There is no universal superior machine; fiscal efficiency per unit dictates that you align the crushing chamber with your specific contract requirements.

Under specific site conditions, each machine establishes absolute operational dominance. If your contract only requires producing rough road subbase fill, and you need to keep daily running costs as low as possible, the jaw crusher holds the advantage. It ignores the structural steel, maximizes material flow capacity, and gets the tonnage out the gate.

If your ultimate target is selling recycled aggregate back into the high-margin commercial concrete market, the impactor is mandatory. The premium paid for perfect cubicity easily offsets the increased wear parts budget.

For serious, long-term operations targeting over 300 tons per hour, the undisputed engineering strategy is the two-stage circuit. You deploy a C6X jaw pulling primary duty to snap the slabs and extract the heavy steel, feeding a CI5X impactor to shape the final product. In tight urban demolition zones where footprint is limited, mounting these distinct crushing modules on a tracked mobile station provides the ultimate flexibility, allowing you to drive the exact physics you need directly to the rubble pile.
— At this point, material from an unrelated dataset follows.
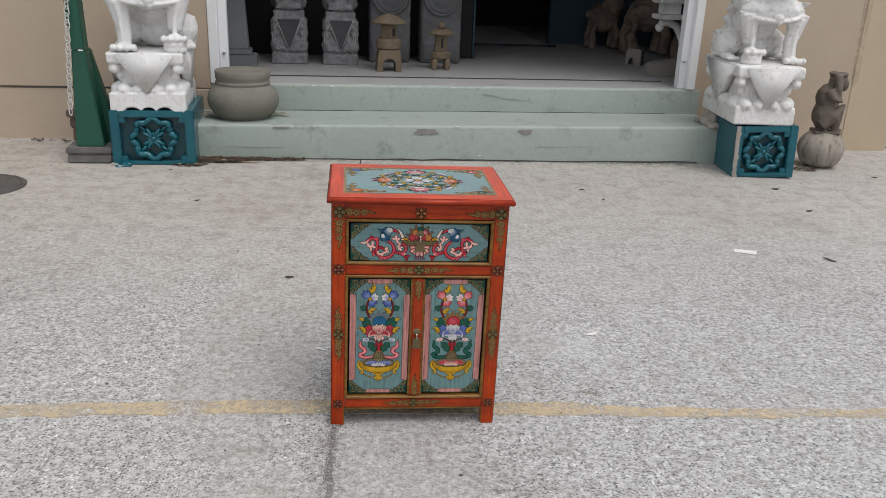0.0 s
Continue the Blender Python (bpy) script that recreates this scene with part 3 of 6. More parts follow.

Shift Lead's Log: Rebar Defenses and Blow Bar Wear Dynamics

Why does the CI5X1213 rotor stall immediately when fed 600mm structural columns?

Standing on the catwalk, you can see exactly why: the CI5X1213 has a strict 550mm max feed limit. Pushing a 600mm slab into the chamber wedges the material between the blow bar and the impact rack, overloading the 250 kW motor instantly and causing severe mechanical seizure.

How does the C6X jaw manage steel without severing the conveyor belt?

Compared to older compression setups, the large eccentric throw of the C6X series folds the rebar rather than shearing it into razor-sharp fragments. The long steel strands exit the 630mm chamber relatively intact, making it incredibly easy for the downstream cross-belt magnet to pull them off before they puncture the rubber.

Stop ignoring the stripping rate if you want to sell to commercial mixers.

If you rely solely on a jaw crusher, the cement paste remains glued to the original stone. When mixed into new concrete, this old paste absorbs excess water, destroying the batch's compressive strength. High-speed impact is the only way to physically shear that paste off.

At what point does blow bar wear make the impactor financially unviable?

When the feed material is not pre-screened and dirt or highly abrasive silica sand bypasses the primary stage, you will see your manganese blow bars degrade by 15% in a single 12-hour shift. Pre-screening the fines is non-negotiable for preserving your expenditure per shift.

Enforcing Asset Viability in Urban Concrete Demolition Circuits

Feeding monolithic concrete blocks laden with heavy steel directly into a high-speed rotor without a primary compressive defense will destroy your 250 kW motor and shatter your blow bars before the shift ends, proving that you must respect the 550mm max feed limit of the CI5X. Secure your site's profitability by forcing a strict two-stage process where the jaw handles the brutal extraction and the impactor handles the high-margin shaping.